6 October 2015
Enough of this Mayakovskery?
Though I am more interested in prose than poetry, I seem to spend a lot of time writing about modern Russian and East European poetry (Pasternak, Milosz and Brodsky are relatively recent examples), so maybe it's no surprise that my latest review for the NYRB, "The Bad Boy of Russian Poetry" (see Essays page for details) is about a new biography of the neglected Futurist poet, Vladimir Mayakovsky.
Mayakovsky doesn't figure prominently in the popular pantheon of Soviet poets any more. The "big three" - Osip Mandelstam, Anna Akhmatova, and Boris Pasternak - were all his contemporaries and friends, and all were influenced by Mayakovsky's revolutionary example at one time or another (Pasternak was a Futurist and Mayakovsky acolyte for a while), but their reputations have fared much better than his, and their names are household words among readers. It's tempting to attribute this neglect to politics. Mayakovsky was the only one of the four to wholeheartedly embrace the Bolshevik Revolution and place his talent and career in the service of the revolutionary regime, a process that lasted until his premature death at the age of 36 from suicide. Almost perversely, it seems, Stalin decided to appoint Mayakovsky posthumously to the post of poet laureate of the Soviet regime, so that the poet's more orthodox works, in the words of Pasternak, "began to be introduced forcibly, like potatoes under Catherine the Great." It was these that got him such a bad name and obliterated memories of Mayakovsky's originality before and during the early years of the Revolution. By the time World War II was over and the Cold War ensued, Mayakovsky's name was mud among members of the Russian emigration and in the academy, and most of my own professors, for example, would speak of him only with disgust. It was partly for this reason that I perversely wrote my undergraduate thesis on Mayakovsky (which impressed the late Roman Jakobson later) and have never lost my admiration for the great taboo-breaker.
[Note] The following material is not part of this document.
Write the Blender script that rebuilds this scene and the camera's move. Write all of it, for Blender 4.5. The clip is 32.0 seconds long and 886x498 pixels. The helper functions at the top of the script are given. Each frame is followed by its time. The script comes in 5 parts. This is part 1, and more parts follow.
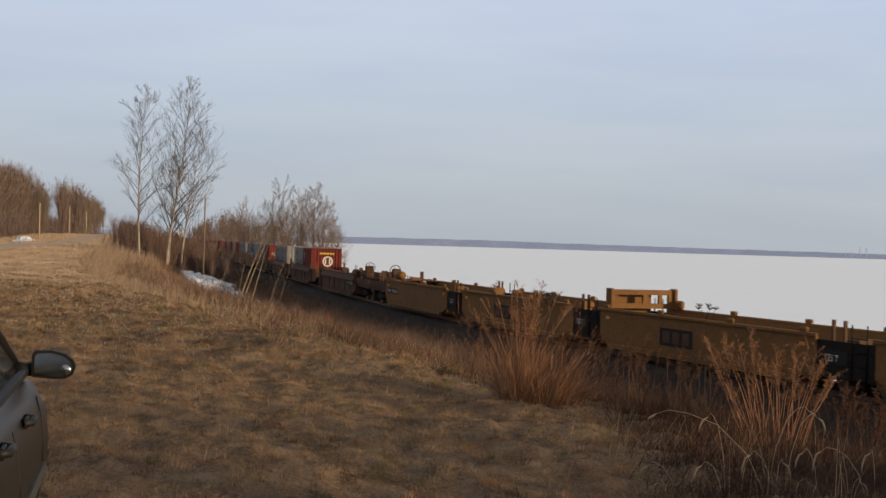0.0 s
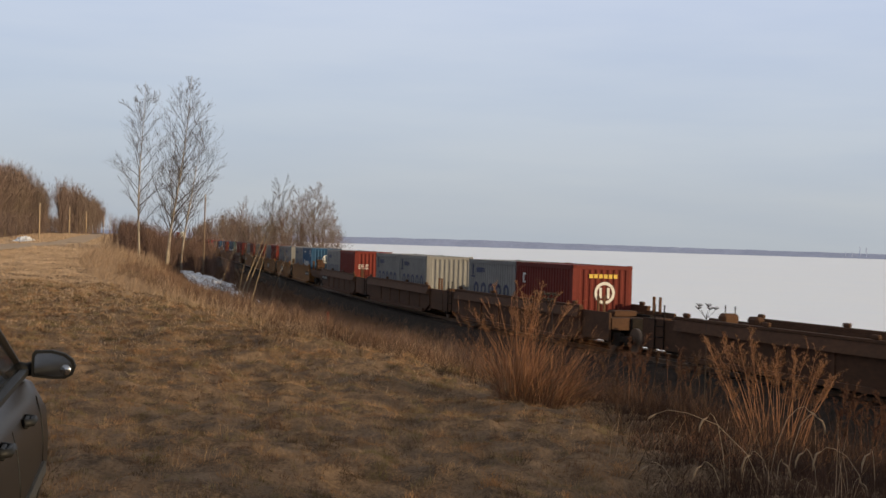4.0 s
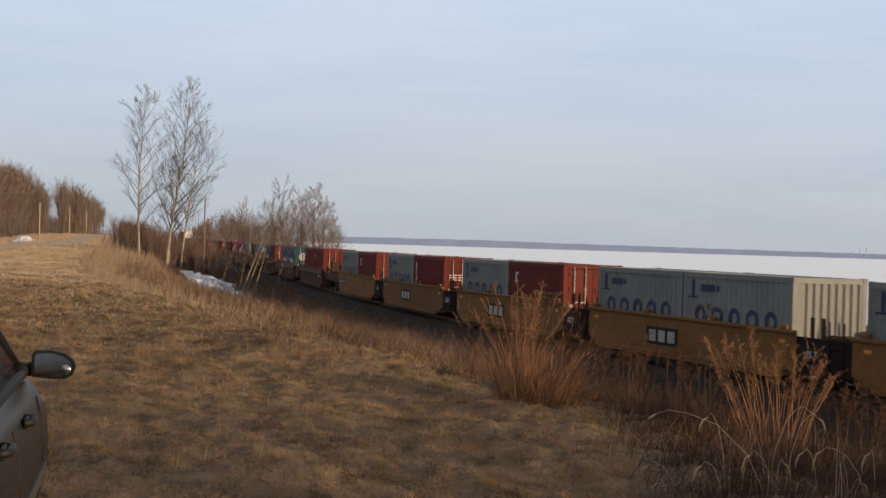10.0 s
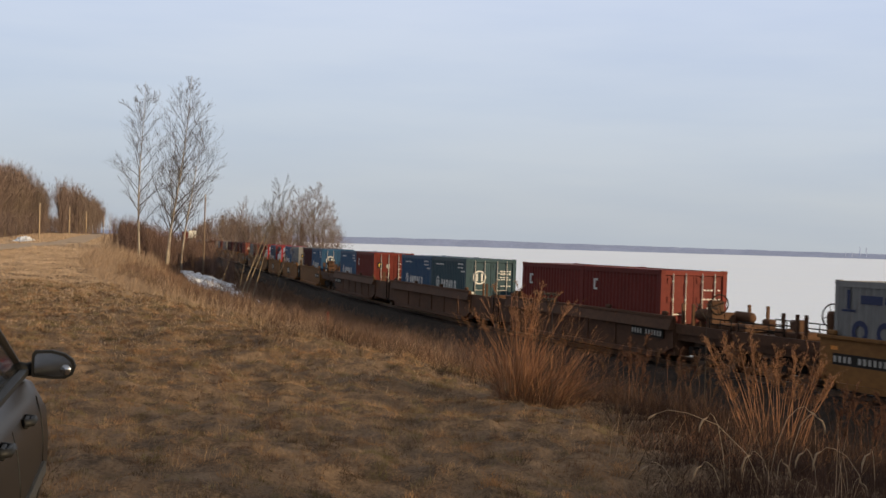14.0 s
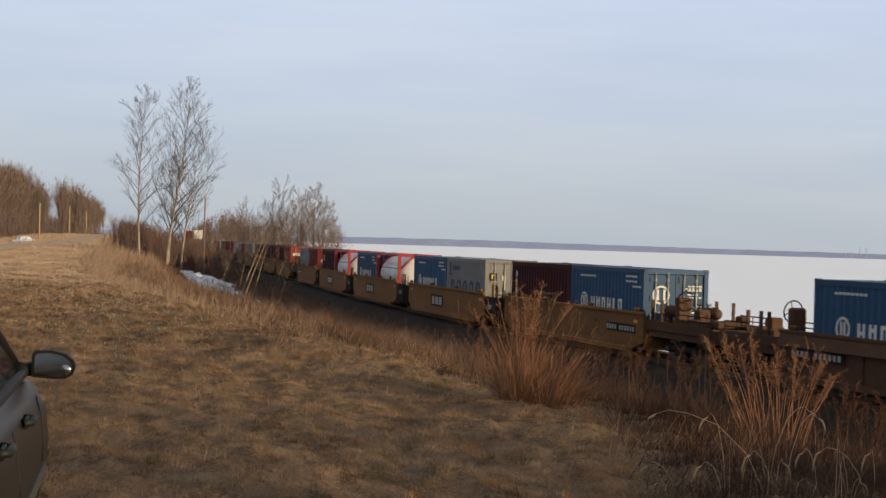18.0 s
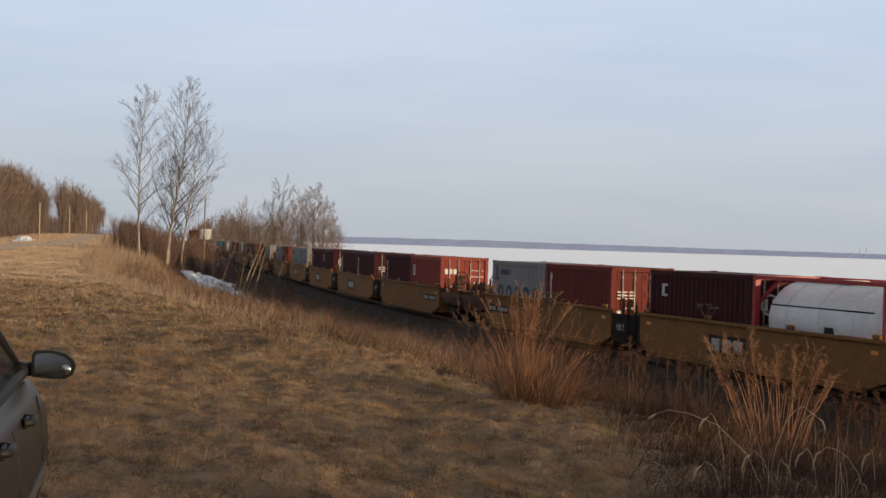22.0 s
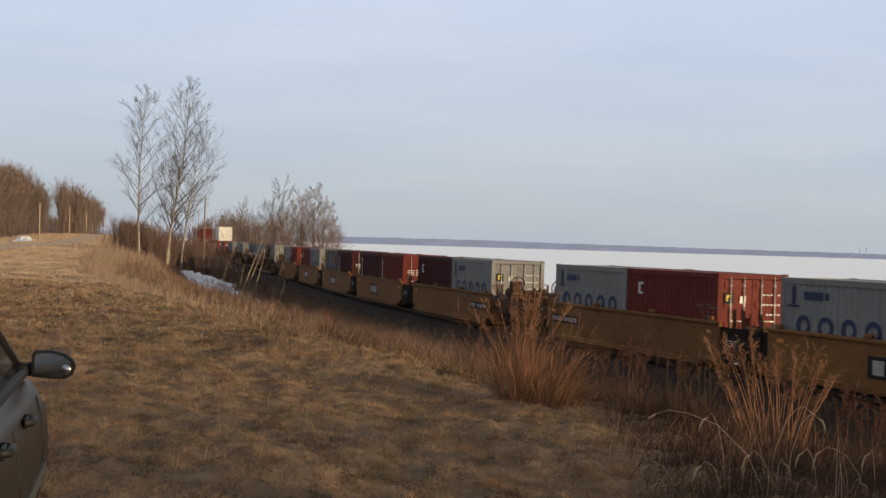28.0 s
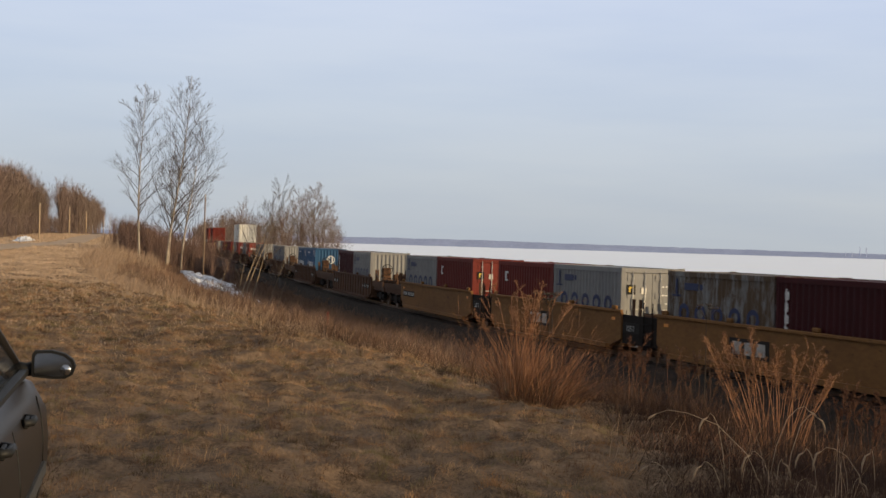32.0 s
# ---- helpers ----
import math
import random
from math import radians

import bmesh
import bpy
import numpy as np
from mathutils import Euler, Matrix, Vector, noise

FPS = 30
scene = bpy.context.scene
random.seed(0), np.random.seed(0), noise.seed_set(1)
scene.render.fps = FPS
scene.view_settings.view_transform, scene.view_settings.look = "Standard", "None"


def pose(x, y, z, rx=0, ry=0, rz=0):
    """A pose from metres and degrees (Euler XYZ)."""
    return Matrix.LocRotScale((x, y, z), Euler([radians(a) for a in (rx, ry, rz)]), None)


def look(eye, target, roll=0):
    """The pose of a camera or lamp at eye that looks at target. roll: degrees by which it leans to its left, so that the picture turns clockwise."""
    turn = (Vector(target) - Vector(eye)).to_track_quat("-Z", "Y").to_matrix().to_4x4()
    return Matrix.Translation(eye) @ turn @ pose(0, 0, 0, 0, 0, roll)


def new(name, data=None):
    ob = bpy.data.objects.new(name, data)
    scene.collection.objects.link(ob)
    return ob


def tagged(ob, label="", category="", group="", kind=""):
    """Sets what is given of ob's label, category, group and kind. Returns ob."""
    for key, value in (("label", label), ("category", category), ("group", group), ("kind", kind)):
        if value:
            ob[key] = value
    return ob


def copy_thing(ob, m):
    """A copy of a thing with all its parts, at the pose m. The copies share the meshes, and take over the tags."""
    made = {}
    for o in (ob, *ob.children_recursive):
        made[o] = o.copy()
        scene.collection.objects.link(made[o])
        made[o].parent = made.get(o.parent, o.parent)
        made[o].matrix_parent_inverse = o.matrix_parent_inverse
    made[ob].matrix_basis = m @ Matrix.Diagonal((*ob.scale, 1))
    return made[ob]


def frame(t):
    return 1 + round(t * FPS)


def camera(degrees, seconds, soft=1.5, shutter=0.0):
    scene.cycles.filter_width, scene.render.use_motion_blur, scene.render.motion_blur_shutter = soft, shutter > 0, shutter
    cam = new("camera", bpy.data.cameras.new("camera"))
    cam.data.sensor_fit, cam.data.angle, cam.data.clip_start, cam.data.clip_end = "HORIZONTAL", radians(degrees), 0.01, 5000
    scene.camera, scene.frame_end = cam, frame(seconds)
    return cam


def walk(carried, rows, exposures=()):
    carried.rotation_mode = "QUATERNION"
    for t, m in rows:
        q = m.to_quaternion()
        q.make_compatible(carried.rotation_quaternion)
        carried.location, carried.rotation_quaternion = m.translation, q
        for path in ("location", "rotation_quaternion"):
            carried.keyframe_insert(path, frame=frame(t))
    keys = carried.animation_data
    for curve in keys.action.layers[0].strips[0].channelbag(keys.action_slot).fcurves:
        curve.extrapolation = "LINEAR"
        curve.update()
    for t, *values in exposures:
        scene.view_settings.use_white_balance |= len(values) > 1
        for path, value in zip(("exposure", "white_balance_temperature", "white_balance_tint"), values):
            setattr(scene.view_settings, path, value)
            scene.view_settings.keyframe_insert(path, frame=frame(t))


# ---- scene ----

Bengt Jangfeldt, the Swedish professor and author, is another fan apparently, and in his pathbreaking new biography successfully dispels most of the myths propping up this oversimplified view of the poet. Mayakovsky was not the gullible bard of the Revolution he has been made out to be. His attitude and his poetry were much more complex than that, closely tied to a cosmic rebellion against God and the universe and dedicated to an intellectual utopian revolution inspired more by his personal vision than the reality around him. True, he betrayed himself on multiple occasions by composing would-be proletarian doggerel, but Lenin, for one, saw through it. He dismissed one of Mayakovsky's long loyalist poems about the Revolution as "pretentious nonsense," not only because he couldn't understand it, but also because he sensed the disconnect between Mayakovsky's true beliefs and his will to subdue them (Pravda's headline after Lenin's statement was "Enough of this Mayakovskery"). In one of his last and most moving poems Mayakovsky finally confessed that "propaganda sticks in my throat too" and lamented the fact that instead of writing love poems he had "stomped on the throat of my own song," an admission that was closely followed by his suicide.
Jangfeldt (or his translator), however, fails to resolve another important reason for Mayakovsky's unpopularity in the west, or rather, in English-speaking countries, and that is the problem of translation. Mayakovsky's work was always "difficult," not in terms of his abstruseness (Mandelstam was much better at that), but in his revolutionary use of street talk, outlandish rhymes and wordplay, and unorthodox sonic meters. Mayakovsky's methods would have been instantly recognizable to the Beat poets and more recently to practitioners of Rap, but didn't lend themselves to the academic and literal approaches that, faute de mieux, show up in conventional anthologies and in the Jangfeldt book. The only antidote I have seen is some versions by Mayakovsky's near equivalent in contemporary American letters, Jack Hirschman, done in collaboration with the late Slavic scholar, Victor Erlich. Together they produced the closest thing there is in English to some faithful (in the true sense of the word) facsimiles of some of Mayakovsky's early poems. Maybe there are more than I've seen, but I doubt it, and Hirschman is no longer young, but if he has any plans at all to continue translating poetry, I hope he will consider Mayakovsky again.